**TASK OBJECTIVE**
Will you repeat only the lines beginning at the one that mentions "from mathutils import" and ending at the one that mentions "keys = carried.animation_data", both of them included, exactly?

** START **

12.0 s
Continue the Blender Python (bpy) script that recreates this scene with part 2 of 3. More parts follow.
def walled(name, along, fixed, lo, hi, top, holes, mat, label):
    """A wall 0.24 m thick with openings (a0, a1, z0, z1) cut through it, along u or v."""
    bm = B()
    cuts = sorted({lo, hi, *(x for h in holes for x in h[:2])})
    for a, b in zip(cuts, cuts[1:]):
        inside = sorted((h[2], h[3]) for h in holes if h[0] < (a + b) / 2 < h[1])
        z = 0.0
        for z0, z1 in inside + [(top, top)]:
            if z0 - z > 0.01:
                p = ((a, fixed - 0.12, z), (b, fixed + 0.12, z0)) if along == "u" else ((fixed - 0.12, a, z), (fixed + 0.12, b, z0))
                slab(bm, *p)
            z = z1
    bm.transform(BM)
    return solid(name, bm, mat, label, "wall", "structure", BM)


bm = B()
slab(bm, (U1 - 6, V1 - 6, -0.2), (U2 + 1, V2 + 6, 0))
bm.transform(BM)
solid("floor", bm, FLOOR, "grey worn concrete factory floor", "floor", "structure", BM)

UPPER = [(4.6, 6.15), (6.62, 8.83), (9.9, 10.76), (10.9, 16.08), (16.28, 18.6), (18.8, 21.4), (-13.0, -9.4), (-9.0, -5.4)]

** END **
** START **

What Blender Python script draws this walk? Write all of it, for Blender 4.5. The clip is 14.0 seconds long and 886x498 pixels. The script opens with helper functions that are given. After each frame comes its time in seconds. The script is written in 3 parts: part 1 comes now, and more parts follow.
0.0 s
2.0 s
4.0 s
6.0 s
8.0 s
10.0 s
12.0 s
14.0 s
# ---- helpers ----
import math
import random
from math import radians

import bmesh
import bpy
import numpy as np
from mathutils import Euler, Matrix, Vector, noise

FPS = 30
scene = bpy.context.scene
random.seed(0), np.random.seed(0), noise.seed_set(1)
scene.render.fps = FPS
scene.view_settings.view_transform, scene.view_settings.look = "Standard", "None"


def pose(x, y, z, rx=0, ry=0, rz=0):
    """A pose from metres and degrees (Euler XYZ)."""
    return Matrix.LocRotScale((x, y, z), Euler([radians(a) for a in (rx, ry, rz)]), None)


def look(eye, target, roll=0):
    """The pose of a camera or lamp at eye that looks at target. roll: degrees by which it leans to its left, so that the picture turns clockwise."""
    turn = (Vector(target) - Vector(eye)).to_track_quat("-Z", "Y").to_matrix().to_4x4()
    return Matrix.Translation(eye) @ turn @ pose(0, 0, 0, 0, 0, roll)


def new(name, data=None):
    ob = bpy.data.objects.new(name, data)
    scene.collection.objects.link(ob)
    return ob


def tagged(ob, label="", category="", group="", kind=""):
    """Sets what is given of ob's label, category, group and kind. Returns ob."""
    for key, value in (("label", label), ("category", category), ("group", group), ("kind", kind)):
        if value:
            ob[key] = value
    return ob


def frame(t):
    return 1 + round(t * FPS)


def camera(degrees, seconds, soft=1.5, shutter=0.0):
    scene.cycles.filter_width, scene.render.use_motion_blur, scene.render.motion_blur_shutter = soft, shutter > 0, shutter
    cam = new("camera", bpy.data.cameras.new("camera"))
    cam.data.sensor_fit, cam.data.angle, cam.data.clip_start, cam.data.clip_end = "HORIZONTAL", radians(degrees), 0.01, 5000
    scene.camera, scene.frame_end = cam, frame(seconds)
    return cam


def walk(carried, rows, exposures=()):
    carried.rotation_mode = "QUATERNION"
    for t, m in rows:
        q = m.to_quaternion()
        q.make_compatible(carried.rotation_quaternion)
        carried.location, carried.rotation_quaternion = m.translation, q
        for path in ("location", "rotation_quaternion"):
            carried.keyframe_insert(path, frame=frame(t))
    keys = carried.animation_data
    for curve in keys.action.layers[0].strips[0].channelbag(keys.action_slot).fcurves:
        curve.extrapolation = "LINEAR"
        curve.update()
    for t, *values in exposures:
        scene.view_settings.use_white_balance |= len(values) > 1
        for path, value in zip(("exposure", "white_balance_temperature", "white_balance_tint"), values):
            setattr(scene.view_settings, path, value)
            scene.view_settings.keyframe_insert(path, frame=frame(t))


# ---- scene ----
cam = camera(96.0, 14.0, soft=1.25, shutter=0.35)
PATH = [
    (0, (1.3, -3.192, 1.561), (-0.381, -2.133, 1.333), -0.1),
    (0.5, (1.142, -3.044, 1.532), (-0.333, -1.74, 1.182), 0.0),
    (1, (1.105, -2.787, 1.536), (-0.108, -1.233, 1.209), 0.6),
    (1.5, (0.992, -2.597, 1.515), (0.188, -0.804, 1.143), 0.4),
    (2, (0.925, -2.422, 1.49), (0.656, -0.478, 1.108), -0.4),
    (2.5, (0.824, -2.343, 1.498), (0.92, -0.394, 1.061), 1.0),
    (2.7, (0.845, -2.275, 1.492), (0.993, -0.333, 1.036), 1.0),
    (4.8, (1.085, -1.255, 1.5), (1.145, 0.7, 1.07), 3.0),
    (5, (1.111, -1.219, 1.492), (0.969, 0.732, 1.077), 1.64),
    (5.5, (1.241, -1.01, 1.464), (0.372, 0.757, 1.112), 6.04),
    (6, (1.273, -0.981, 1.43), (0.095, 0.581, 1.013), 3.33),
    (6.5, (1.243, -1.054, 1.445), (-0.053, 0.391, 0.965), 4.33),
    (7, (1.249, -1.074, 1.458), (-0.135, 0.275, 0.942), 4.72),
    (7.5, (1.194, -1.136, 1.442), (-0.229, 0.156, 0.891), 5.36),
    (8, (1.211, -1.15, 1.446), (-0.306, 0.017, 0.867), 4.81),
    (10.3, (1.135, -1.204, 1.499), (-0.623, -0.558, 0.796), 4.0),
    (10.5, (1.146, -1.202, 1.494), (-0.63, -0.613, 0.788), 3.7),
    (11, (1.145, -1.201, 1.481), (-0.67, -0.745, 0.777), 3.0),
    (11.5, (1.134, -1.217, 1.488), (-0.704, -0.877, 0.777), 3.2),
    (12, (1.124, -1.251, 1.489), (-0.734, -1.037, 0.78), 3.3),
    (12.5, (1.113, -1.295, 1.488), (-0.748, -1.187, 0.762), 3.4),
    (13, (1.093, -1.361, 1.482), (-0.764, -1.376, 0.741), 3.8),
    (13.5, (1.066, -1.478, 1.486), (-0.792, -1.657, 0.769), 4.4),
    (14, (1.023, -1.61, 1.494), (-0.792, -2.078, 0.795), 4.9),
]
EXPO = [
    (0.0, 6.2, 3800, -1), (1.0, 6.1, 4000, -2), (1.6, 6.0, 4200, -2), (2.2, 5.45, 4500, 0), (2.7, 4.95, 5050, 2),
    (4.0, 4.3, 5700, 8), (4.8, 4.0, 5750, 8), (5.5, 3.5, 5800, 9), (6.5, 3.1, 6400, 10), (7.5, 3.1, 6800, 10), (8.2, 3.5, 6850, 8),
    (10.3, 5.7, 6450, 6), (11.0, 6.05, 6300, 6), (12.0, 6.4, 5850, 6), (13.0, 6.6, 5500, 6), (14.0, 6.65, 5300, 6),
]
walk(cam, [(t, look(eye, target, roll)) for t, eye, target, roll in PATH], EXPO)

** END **

**THE COMPLETED TASK**
from mathutils import Euler, Matrix, Vector, noise

FPS = 30
scene = bpy.context.scene
random.seed(0), np.random.seed(0), noise.seed_set(1)
scene.render.fps = FPS
scene.view_settings.view_transform, scene.view_settings.look = "Standard", "None"


def pose(x, y, z, rx=0, ry=0, rz=0):
    """A pose from metres and degrees (Euler XYZ)."""
    return Matrix.LocRotScale((x, y, z), Euler([radians(a) for a in (rx, ry, rz)]), None)


def look(eye, target, roll=0):
    """The pose of a camera or lamp at eye that looks at target. roll: degrees by which it leans to its left, so that the picture turns clockwise."""
    turn = (Vector(target) - Vector(eye)).to_track_quat("-Z", "Y").to_matrix().to_4x4()
    return Matrix.Translation(eye) @ turn @ pose(0, 0, 0, 0, 0, roll)


def new(name, data=None):
    ob = bpy.data.objects.new(name, data)
    scene.collection.objects.link(ob)
    return ob


def tagged(ob, label="", category="", group="", kind=""):
    """Sets what is given of ob's label, category, group and kind. Returns ob."""
    for key, value in (("label", label), ("category", category), ("group", group), ("kind", kind)):
        if value:
            ob[key] = value
    return ob


def frame(t):
    return 1 + round(t * FPS)


def camera(degrees, seconds, soft=1.5, shutter=0.0):
    scene.cycles.filter_width, scene.render.use_motion_blur, scene.render.motion_blur_shutter = soft, shutter > 0, shutter
    cam = new("camera", bpy.data.cameras.new("camera"))
    cam.data.sensor_fit, cam.data.angle, cam.data.clip_start, cam.data.clip_end = "HORIZONTAL", radians(degrees), 0.01, 5000
    scene.camera, scene.frame_end = cam, frame(seconds)
    return cam


def walk(carried, rows, exposures=()):
    carried.rotation_mode = "QUATERNION"
    for t, m in rows:
        q = m.to_quaternion()
        q.make_compatible(carried.rotation_quaternion)
        carried.location, carried.rotation_quaternion = m.translation, q
        for path in ("location", "rotation_quaternion"):
            carried.keyframe_insert(path, frame=frame(t))
    keys = carried.animation_data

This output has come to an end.